Off our server went, having taken my cork. The cork that I did not even get to see, much less have the opportunity to add to my collection. Yes I already have hundreds—probably over a thousand—of them. That, however, is beside the point. If I am going to be an eccentric in my old age, complete with collections of things that people think strange, I need to get started now. That cork cost me $30. I want my cork.

I got over the cork as we explored the wine and settled into conversation.

A lovely looking spinach salad arrived. And then all of the staff took care of numerous other duties. After waiting for about five minutes I finally gave up hope of ever being asked if I might find fresh cracked pepper a desirable addition to the salad.
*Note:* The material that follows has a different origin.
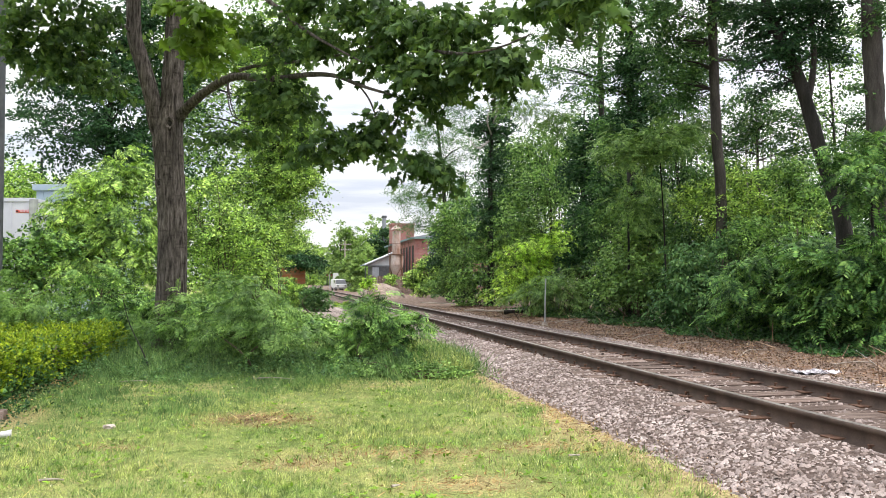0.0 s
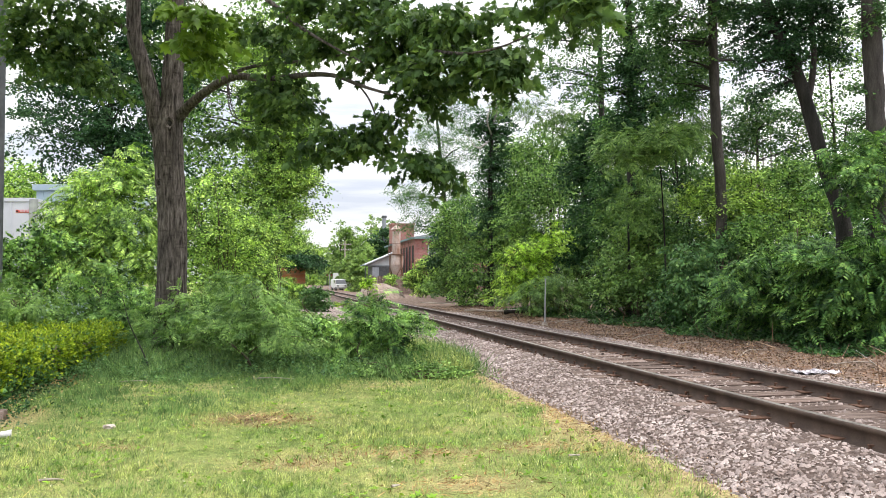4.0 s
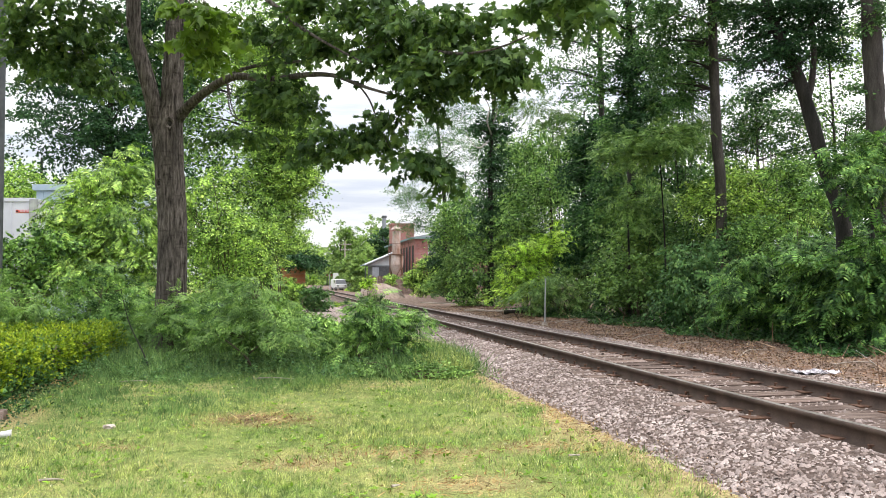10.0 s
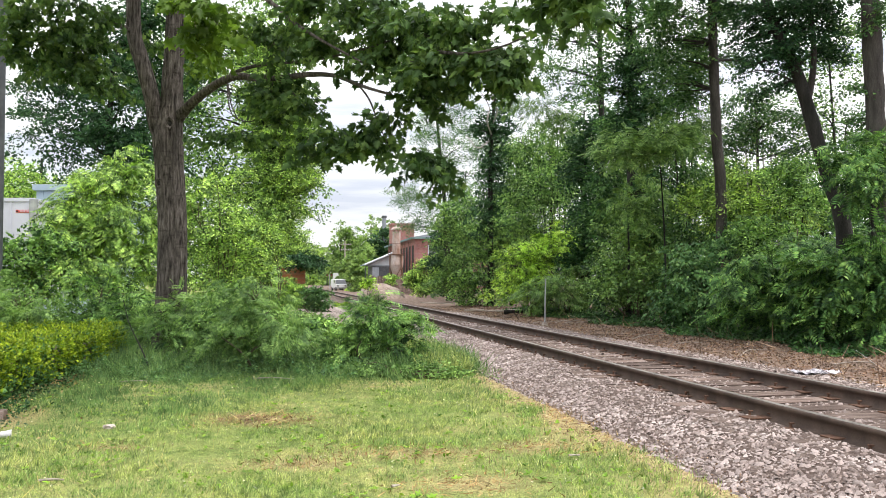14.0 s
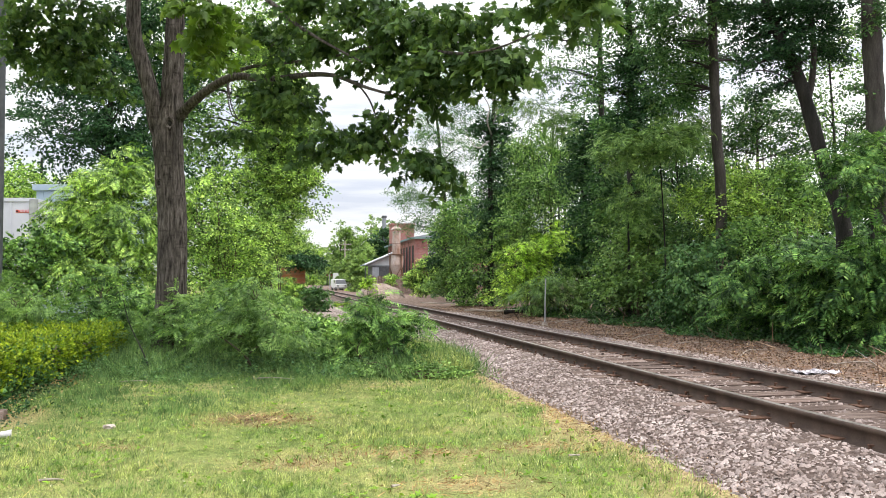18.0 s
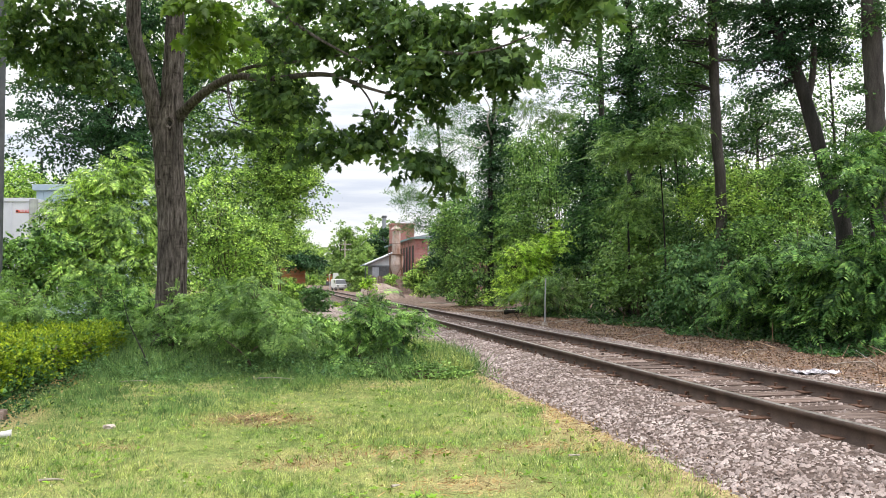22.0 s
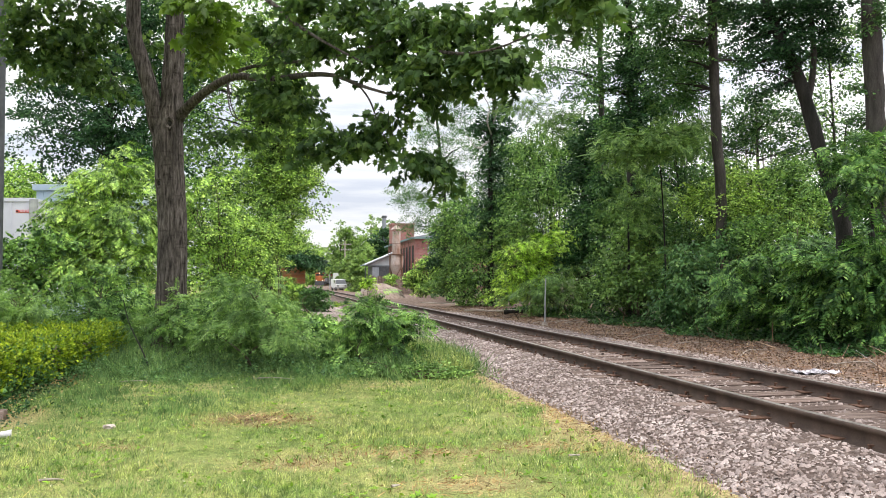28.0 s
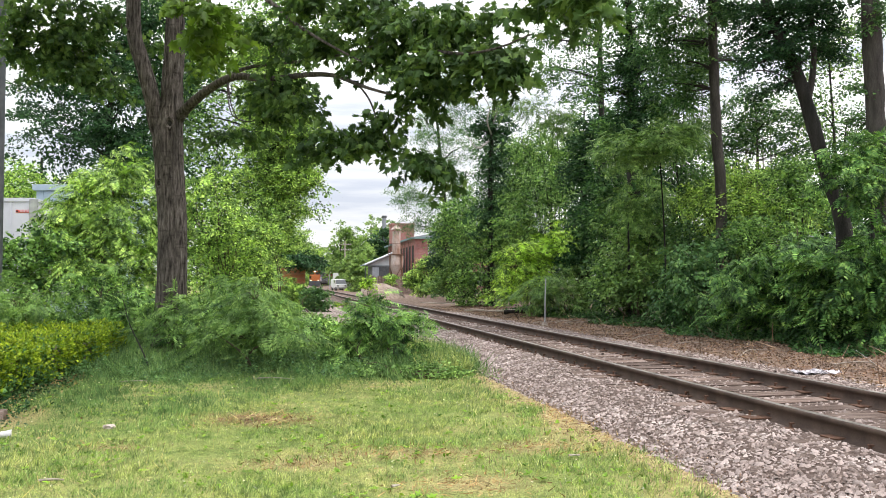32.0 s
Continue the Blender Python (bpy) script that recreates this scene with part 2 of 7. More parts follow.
# leaf shapes: length along +x from the stalk, normal +z
def leaf_shape(kind):
    if kind == "oval":
        v = [(0, 0, 0), (0.35, 0.23, 0.04), (0.72, 0.19, 0.03), (1, 0, -0.06), (0.72, -0.19, 0.03), (0.35, -0.23, 0.04)]
        f = [(0, 5, 1), (1, 5, 4), (1, 4, 2), (2, 4, 3)]
    elif kind == "diamond":
        v = [(0, 0, 0), (0.45, 0.31, 0.06), (1, 0, -0.05), (0.45, -0.31, 0.06)]
        f = [(0, 3, 1), (1, 3, 2)]
    elif kind == "maple":
        rim = [(0, 0.02), (-0.06, 0.28), (0.12, 0.20), (0.26, 0.54), (0.40, 0.22), (0.62, 0.38), (0.68, 0.15), (1.0, 0.0)]
        v = [(0.3, 0, 0.05)] + [(x, y, -0.3 * abs(y) - 0.16 * x * x) for x, y in rim] + [(x, -y, -0.3 * abs(y) - 0.16 * x * x) for x, y in reversed(rim[:-1])]
        f = [(0, i + 1, i) for i in range(1, len(v) - 1)] + [(0, 1, len(v) - 1)]
    elif kind == "sedge":
        v = [(0, -0.014, 0), (0, 0.014, 0), (0.55, 0.012, 0.02), (0.55, -0.012, 0.02), (1, 0, -0.12)]
        f = [(0, 1, 2), (0, 2, 3), (3, 2, 4)]
    elif kind == "blade":
        v = [(0, -0.05, 0), (0, 0.05, 0), (1, 0, 0)]
        f = [(0, 1, 2)]
    else:
        # a feathered leaf: leaflets in pairs along a drooping stalk
        v, f = [], []
        n = 6
        for i in range(n + 1):
            x = 0.12 + 0.8 * i / n
            z = -0.22 * x * x
            for side in ((1, -1) if i < n else (0,)):
                ln = 0.34 * (1 - 0.45 * abs(i / n - 0.35))
                ax, ay = (0.45, 0.9 * side) if side else (1.0, 0.0)
                k = len(v)
                px, py = -ay, ax
                w = 0.055
                v += [(x, 0, z), (x + ax * ln * 0.45 + px * w, ay * ln * 0.45 + py * w, z - 0.01), (x + ax * ln, ay * ln, z - 0.09), (x + ax * ln * 0.45 - px * w, ay * ln * 0.45 - py * w, z - 0.01)]
                f += [(k, k + 3, k + 1), (k + 1, k + 3, k + 2)]
    return np.array(v, float), np.array(f, int)


def scatter(rng, places, size, kind="diamond", out=None, droop=0.3, flat=0.8, spread=0.35, lie=None):
    """Leaves at the places: arrays of corners and triangles. out: the way each leaf points, flat: how much it lies level."""
    n = len(places)
    bv, bf = leaf_shape(kind)
    a = rng.normal(size=(n, 3))
    if out is not None:
        a = a * 0.55 + out
    a[:, 2] = a[:, 2] * 0.6 - droop
    a /= np.linalg.norm(a, axis=1)[:, None] + 1e-9
    nn = rng.normal(size=(n, 3)) * (1 - flat) + (np.array([0, 0, flat]) if lie is None else lie * flat)
    nn -= a * np.sum(a * nn, axis=1)[:, None]
    nn /= np.linalg.norm(nn, axis=1)[:, None] + 1e-9
    b = np.cross(nn, a)
    s = size * (1 + spread * rng.uniform(-1, 1, n))
    v = places[:, None, :] + s[:, None, None] * (bv[None, :, 0:1] * a[:, None, :] + bv[None, :, 1:2] * b[:, None, :] + bv[None, :, 2:3] * nn[:, None, :])
    f = bf[None, :, :] + (np.arange(n) * len(bv))[:, None, None]
    return v.reshape(-1, 3), f.reshape(-1, 3)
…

It was well put together. It would have been better with the pepper.

I got over the pepper. Out came the entrées. I had a six cheese ravioli in a light red sauce. I underestimated the sauce—my own fault, really, for not putting much faith in the “light” part of the description—so the wine I chose was a bit overpowering. I opted to cleanse my palate and to focus a bit on the sauce. There just wasn't much to it. Nor was there much to the cheese. Nor the pasta. It was needlessly bland.

I got over the sauce and looked around as the restaurant filled up. Quite a few patrons clearly put on their best T-shirts for the occasion. Some of the parties even had matching T-shirts, which is how I knew that it was an extra special occasion.

Nothing at dinner was a disaster. It wasn't even bad. It was just that in one way after another, almost everything failed to achieve anything beyond mediocrity. The food and the décor were good, but they were forgotten by the time that I had observed everything else. I left the restaurant feeling disappointed and a little annoyed. I don't engage with people and pay them to give me something to get over.

There just is not any reason that a city the size of Columbus, and one full of people who appreciate good food should settle for an experience that fails to impress. No more am I going to tolerate restaurants that require that I forget about the details of actually dining there.